Perhaps the answer lies in the concept of the permissive will of God versus the perfect will of God. Maybe it’s those occurrences in our daily lives that occur within the permissive will of God the ones where there is room for negotiation. (By way of analogy let me explain the distinction between the perfect will of God and the permissive will of God. Suppose you are driving down the road at 45 MPH and the speed limit is 45 MPH. You’d be in the perfect will of God. Take your speed up to say 52 MPH and you would be in the permissive will of God. At 100 MPH you’d be living outside God’s will.)

Other people with far more formal religious education than I have been considering the nuances of this topic for years. The Jesuits have summed it up quite neatly: It is easier to get forgiveness than permission.

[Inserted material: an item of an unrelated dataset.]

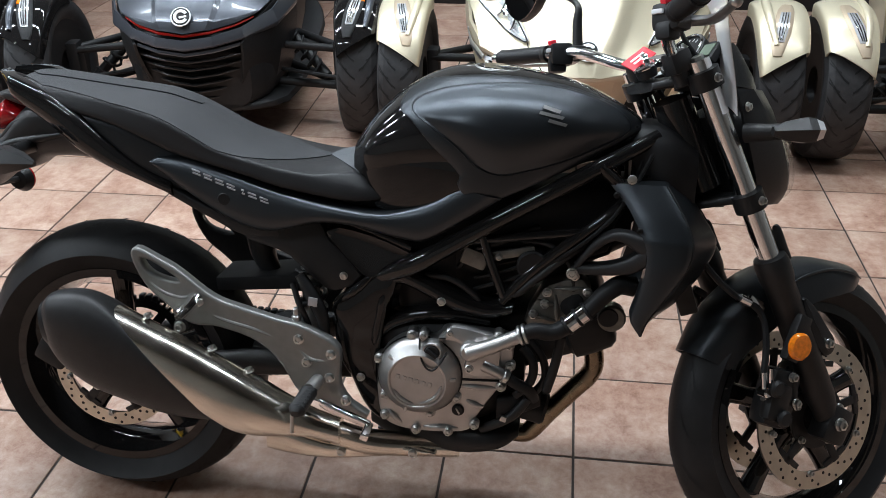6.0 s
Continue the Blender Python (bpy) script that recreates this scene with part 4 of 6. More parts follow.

Hope I’ve given you something to ponder.

Father David

Stan said...

Well, as I said, I'm not clear on the topic. However, Balaam said, "God is not man, that He should lie, or a son of man, that He should change his mind. Has He said, and will He not do it? Or has He spoken, and will He not fulfill it?" (Num 23:19). God doesn't change His mind.

Here's the problem for me. It wouldn't make the least bit of sense for an omniscient being to change His mind. A change of mind requires new information or changed circumstances or something that presents itself that the mind didn't originally take into account. An omniscient being can't experience these.

I do think that change can be perceived without being actual or even deceptive. If God actually changes His mind, we have to admit to a god who is not immutable and not omniscient. What other attributes are out? I don't fully understand, nor am I adamant, but I think there are better answers than these kinds of alterations to the character of God that we find in the Bible.